Hongseok Namkoong, Ramtin Keramati, Steve Yadlowsky, Emma Brunskill

Abstract

When observed decisions depend only on observed features, off-policy policy evaluation (OPE) methods for sequential decision problems can estimate the performance of evaluation policies before deploying them. However, this assumption is frequently violated due to unobserved confounders, unrecorded variables that impact both the decisions and their outcomes. We assess robustness of OPE methods under unobserved confounding by developing worst-case bounds on the performance of an evaluation policy. When unobserved confounders can affect every decision in an episode, we demonstrate that even small amounts of per-decision confounding can heavily bias OPE methods.
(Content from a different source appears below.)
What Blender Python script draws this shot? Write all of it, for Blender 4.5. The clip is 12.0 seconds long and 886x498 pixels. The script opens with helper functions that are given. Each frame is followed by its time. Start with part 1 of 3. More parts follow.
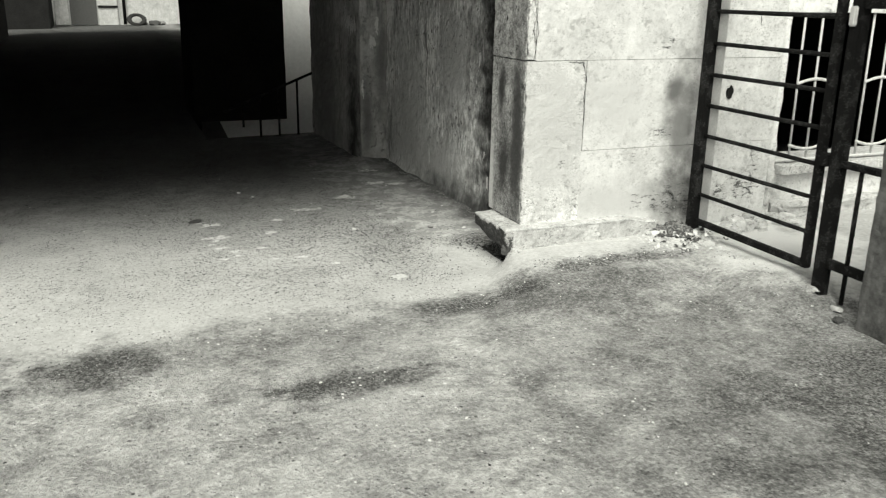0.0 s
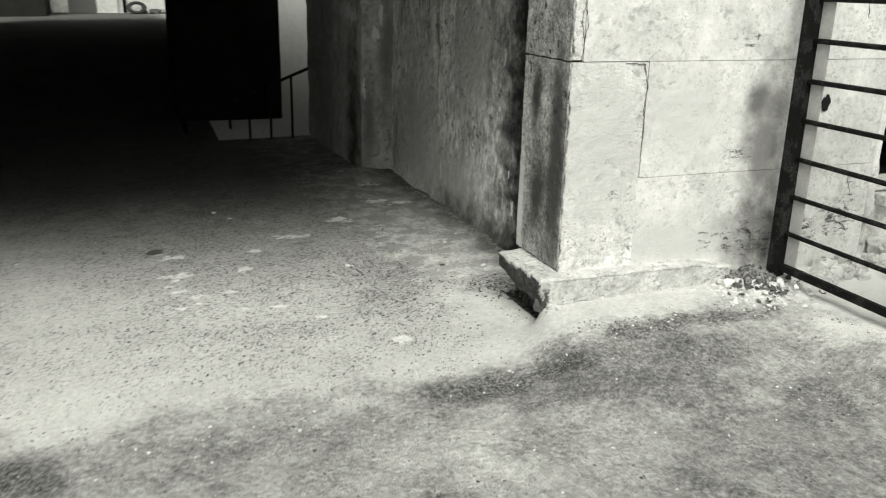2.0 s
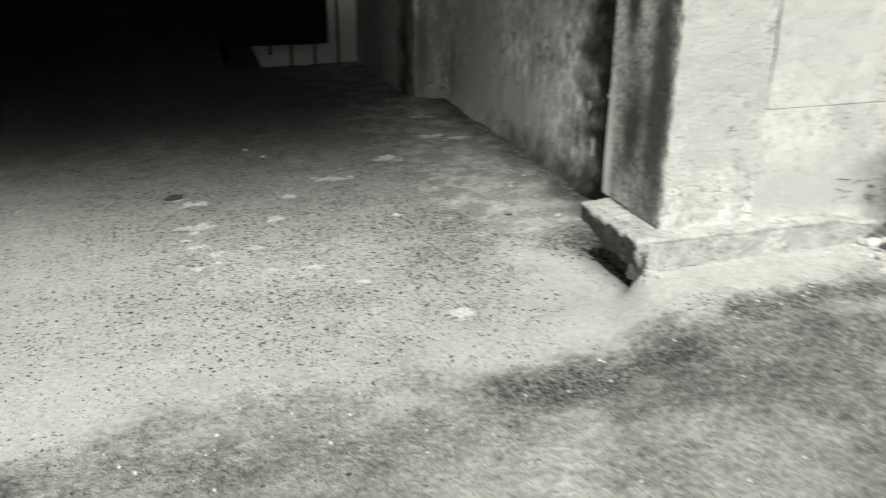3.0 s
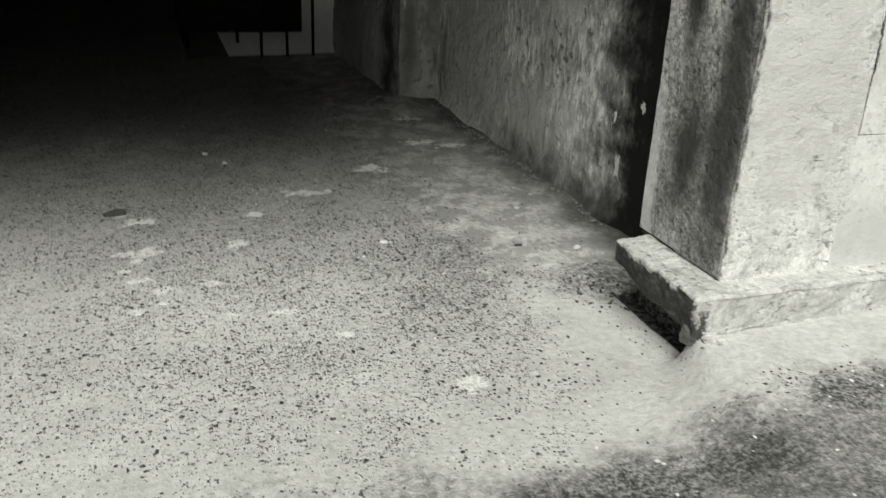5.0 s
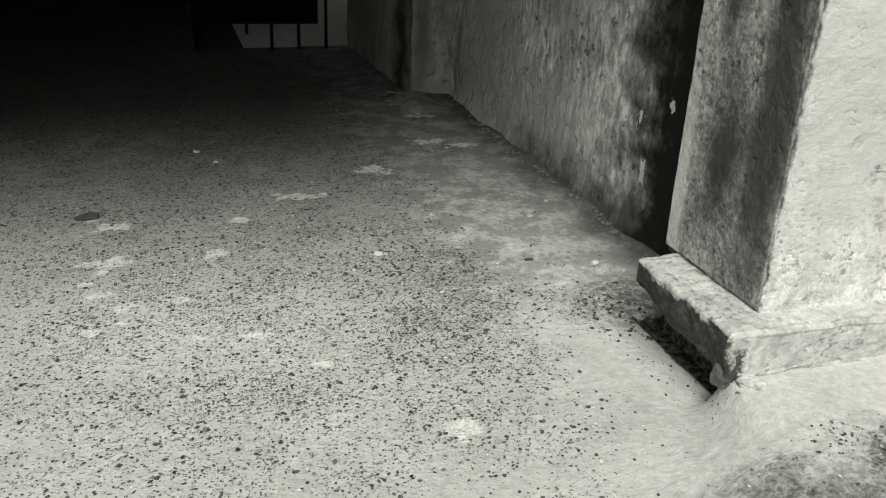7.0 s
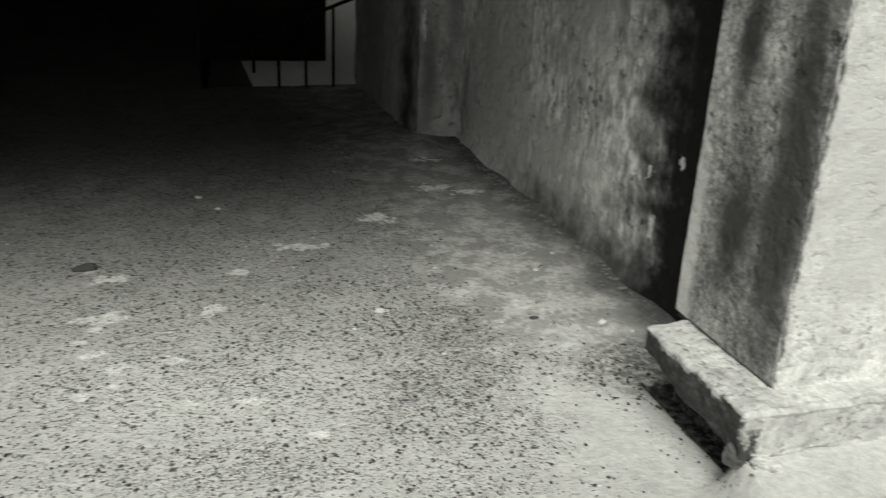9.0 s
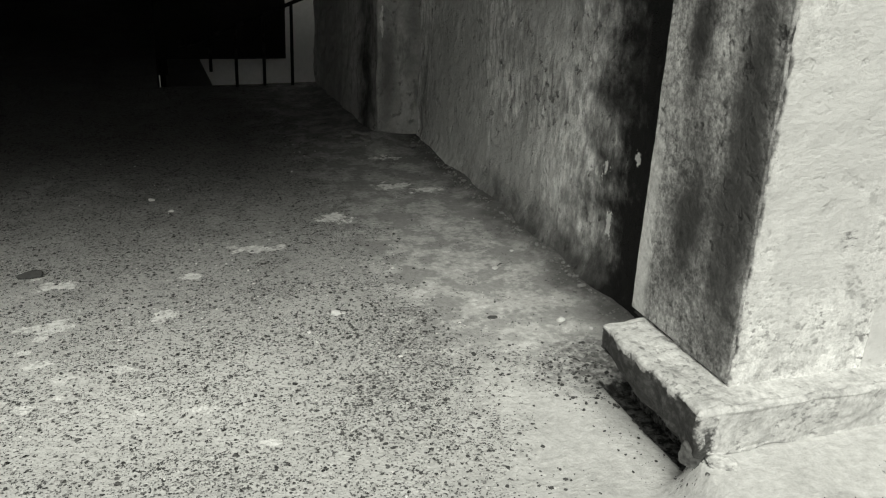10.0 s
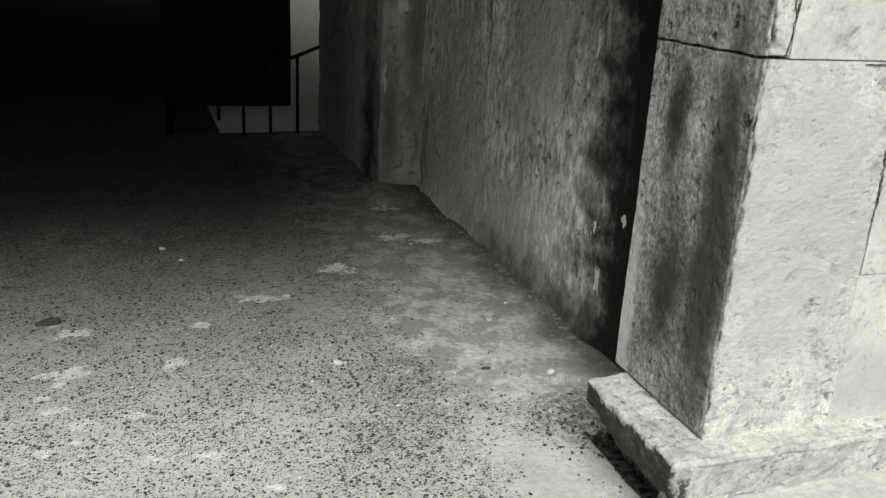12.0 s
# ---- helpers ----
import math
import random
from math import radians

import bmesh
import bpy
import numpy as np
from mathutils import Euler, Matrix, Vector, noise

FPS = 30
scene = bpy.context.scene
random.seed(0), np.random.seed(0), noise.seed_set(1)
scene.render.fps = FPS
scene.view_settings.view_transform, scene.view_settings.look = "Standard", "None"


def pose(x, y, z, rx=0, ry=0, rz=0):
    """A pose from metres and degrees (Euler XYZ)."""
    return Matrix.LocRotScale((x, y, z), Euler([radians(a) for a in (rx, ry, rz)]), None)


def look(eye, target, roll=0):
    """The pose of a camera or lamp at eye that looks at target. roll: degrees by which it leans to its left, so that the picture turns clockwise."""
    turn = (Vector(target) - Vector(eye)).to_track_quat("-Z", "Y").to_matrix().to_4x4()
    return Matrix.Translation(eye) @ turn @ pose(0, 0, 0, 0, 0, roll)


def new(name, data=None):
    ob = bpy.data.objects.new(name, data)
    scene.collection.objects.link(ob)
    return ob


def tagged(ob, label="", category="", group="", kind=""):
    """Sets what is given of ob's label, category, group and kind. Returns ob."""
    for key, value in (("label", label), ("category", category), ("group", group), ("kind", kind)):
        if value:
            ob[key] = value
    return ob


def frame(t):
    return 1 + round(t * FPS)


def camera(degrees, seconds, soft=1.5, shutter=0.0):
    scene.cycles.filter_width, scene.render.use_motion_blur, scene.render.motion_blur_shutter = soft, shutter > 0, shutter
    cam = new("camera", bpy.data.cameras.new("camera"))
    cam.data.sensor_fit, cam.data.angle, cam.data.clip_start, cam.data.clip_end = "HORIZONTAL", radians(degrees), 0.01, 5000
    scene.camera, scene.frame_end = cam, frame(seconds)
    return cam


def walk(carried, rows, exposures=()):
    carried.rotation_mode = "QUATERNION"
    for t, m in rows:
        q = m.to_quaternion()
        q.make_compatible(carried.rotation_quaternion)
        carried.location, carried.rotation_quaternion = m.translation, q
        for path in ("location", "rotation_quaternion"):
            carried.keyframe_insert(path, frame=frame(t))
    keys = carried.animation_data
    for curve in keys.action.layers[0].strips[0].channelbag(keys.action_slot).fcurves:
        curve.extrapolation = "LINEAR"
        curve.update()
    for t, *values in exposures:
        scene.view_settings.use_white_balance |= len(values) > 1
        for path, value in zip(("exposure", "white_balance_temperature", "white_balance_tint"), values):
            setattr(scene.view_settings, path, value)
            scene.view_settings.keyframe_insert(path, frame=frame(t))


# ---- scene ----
cam = camera(55.3, 12.0, 1.2, 0.5)
PATH = [
    (0, (-0.105, 0.189, 1.57), (0.596, 1.969, 0.985), 0.9),
    (0.5, (-0.05, 0.411, 1.549), (0.625, 2.198, 0.956), 0.9),
    (1, (0.125, 0.677, 1.537), (0.739, 2.49, 0.957), 1.3),
    (1.5, (0.223, 0.905, 1.541), (0.835, 2.695, 0.894), 1.9),
    (2, (0.266, 1.247, 1.514), (0.948, 3.028, 0.911), 1.4),
    (2.5, (0.335, 1.59, 1.455), (1.08, 3.328, 0.806), 1.0),
    (3, (0.474, 1.955, 1.357), (1.019, 3.723, 0.598), 0.4),
    (3.2, (0.525, 2.053, 1.354), (0.996, 3.841, 0.592), 0.4),
    (4.8, (0.559, 2.59, 1.307), (1.199, 4.285, 0.462), 2.9),
    (5, (0.559, 2.618, 1.265), (1.176, 4.355, 0.491), 2.6),
    (5.5, (0.577, 2.629, 1.145), (1.207, 4.382, 0.416), 0.6),
    (6, (0.615, 2.703, 1.178), (1.247, 4.461, 0.464), 1.0),
    (6.5, (0.716, 2.865, 1.187), (1.266, 4.599, 0.357), 1.4),
    (7, (0.758, 2.913, 1.191), (1.311, 4.667, 0.405), 2.6),
    (7.2, (0.759, 2.922, 1.18), (1.313, 4.67, 0.384), 2.8),
    (8.8, (0.777, 3.008, 1.26), (1.267, 4.809, 0.543), 2.5),
    (9, (0.8, 3.009, 1.256), (1.339, 4.793, 0.529), 2.8),
    (9.5, (0.831, 3.02, 1.26), (1.43, 4.782, 0.526), 2.7),
    (10, (0.855, 3.037, 1.254), (1.462, 4.797, 0.522), 2.6),
    (10.5, (0.851, 3.014, 1.26), (1.464, 4.778, 0.544), 2.4),
    (11, (0.847, 2.981, 1.285), (1.458, 4.751, 0.582), 1.9),
    (11.5, (0.838, 2.96, 1.326), (1.442, 4.739, 0.641), 2.3),
    (12, (0.815, 2.905, 1.369), (1.429, 4.695, 0.721), 3.2),
]
walk(cam, [(t, look(eye, target, roll)) for t, eye, target, roll in PATH], [(0.0, 1.38), (3.0, 1.30), (5.0, 1.13), (12.0, 1.11)])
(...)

Fortunately, in a number of important settings found in healthcare, policy-making, and technology, unobserved confounders may directly affect only one of the many decisions made, and influence future decisions/rewards only through the directly affected decision. Under this less pessimistic model of one-decision confounding, we propose an efficient loss-minimization-based procedure for computing worst-case bounds, and prove its statistical consistency. On simulated healthcare examples---management of sepsis and interventions for autistic children---where this is a reasonable model, we demonstrate that our method invalidates non-robust results and provides meaningful certificates of robustness, allowing reliable selection of policies under unobserved confounding.